**WHAT TO DO:** Select and copy out every line in the records containing "recreates".

**DATA:**
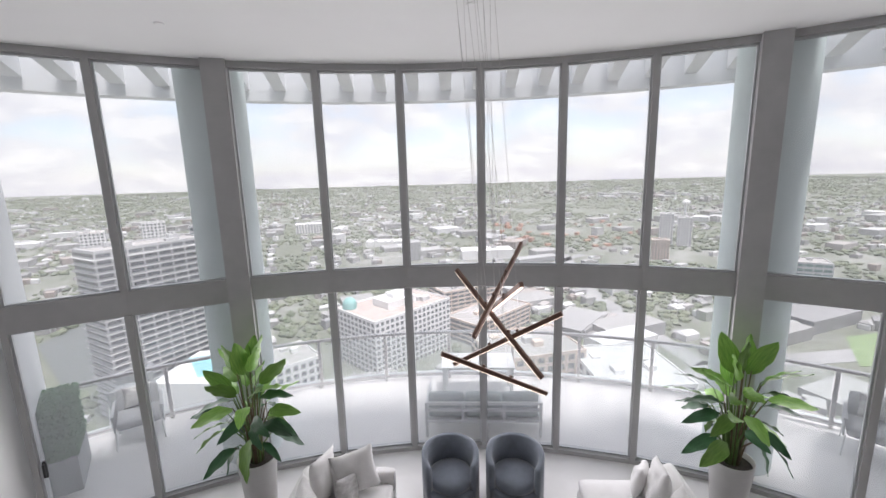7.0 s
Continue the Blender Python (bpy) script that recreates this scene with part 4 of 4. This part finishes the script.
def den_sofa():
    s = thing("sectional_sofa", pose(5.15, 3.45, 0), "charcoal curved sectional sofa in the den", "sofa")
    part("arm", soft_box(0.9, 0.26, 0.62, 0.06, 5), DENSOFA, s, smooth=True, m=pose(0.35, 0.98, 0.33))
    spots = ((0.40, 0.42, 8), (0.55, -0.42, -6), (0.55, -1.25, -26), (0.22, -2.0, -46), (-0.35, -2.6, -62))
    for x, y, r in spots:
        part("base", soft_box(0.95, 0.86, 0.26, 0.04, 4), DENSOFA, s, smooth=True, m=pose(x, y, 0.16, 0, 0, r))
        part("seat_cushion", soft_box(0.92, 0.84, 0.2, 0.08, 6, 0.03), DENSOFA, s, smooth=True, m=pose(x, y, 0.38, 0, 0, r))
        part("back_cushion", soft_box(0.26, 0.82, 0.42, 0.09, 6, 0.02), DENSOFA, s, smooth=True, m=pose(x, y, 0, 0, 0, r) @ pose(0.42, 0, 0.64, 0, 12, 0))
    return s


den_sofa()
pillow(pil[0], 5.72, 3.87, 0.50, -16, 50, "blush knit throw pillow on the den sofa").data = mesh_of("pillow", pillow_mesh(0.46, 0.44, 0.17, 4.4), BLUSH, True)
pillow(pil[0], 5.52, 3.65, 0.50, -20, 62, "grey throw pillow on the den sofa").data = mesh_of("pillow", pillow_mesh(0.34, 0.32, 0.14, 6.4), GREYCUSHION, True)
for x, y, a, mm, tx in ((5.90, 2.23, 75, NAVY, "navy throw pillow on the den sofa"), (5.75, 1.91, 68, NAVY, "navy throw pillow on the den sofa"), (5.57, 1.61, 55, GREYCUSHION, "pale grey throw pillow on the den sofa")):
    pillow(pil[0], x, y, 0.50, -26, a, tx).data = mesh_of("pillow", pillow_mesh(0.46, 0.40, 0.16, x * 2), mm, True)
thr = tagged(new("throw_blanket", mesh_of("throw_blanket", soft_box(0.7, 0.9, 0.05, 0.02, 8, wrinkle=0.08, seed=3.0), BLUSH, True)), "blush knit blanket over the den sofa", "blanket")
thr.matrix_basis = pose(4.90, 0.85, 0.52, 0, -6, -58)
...
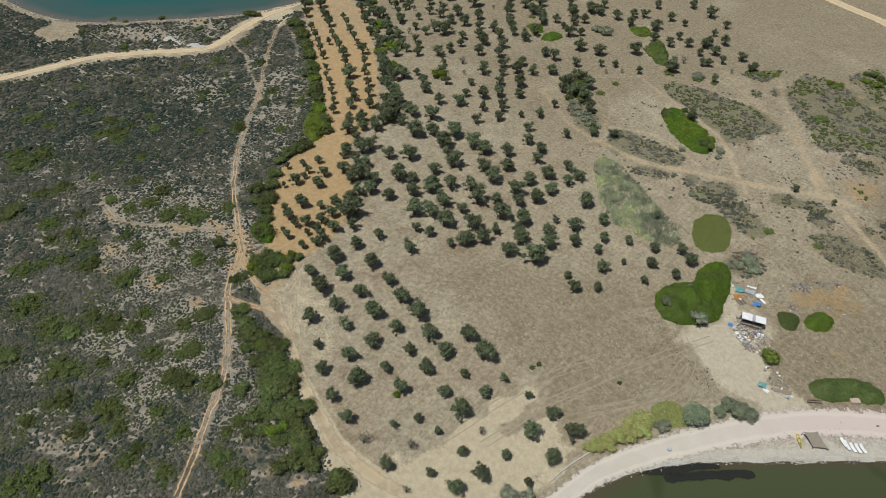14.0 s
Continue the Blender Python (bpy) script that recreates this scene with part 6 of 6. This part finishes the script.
==
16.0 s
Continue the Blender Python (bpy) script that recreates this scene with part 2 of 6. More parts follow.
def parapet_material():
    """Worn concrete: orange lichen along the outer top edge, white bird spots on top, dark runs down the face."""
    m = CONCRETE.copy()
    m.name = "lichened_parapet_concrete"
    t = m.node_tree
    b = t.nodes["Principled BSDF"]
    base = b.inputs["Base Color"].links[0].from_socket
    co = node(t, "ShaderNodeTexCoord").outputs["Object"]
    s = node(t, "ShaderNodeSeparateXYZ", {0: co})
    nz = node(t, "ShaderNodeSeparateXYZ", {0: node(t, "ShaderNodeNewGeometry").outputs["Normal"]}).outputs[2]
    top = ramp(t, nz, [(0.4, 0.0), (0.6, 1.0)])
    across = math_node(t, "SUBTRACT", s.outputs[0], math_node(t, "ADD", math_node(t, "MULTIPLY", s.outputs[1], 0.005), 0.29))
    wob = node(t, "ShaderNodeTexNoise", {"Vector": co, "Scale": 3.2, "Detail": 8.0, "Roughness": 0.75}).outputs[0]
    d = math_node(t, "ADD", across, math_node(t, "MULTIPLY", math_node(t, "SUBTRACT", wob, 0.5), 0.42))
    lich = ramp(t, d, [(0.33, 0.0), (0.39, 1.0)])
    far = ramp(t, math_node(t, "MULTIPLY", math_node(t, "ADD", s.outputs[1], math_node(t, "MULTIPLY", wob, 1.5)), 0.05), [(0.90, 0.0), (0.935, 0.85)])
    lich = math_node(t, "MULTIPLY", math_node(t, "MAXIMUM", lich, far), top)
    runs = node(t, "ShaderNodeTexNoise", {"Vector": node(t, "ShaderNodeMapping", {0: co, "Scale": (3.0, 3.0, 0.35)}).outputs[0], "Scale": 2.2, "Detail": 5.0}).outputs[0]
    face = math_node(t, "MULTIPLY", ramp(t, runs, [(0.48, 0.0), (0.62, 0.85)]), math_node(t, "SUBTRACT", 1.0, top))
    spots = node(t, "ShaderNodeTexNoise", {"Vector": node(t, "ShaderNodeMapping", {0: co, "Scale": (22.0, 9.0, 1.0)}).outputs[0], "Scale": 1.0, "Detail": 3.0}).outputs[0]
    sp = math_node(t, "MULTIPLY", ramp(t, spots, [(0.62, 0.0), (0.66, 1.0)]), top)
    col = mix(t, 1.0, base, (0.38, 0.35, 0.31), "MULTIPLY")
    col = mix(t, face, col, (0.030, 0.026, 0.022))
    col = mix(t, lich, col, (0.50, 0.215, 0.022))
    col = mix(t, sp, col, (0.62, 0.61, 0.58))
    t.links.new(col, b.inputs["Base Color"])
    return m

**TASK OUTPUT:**
Continue the Blender Python (bpy) script that recreates this scene with part 4 of 4. This part finishes the script.
Continue the Blender Python (bpy) script that recreates this scene with part 6 of 6. This part finishes the script.
Continue the Blender Python (bpy) script that recreates this scene with part 2 of 6. More parts follow.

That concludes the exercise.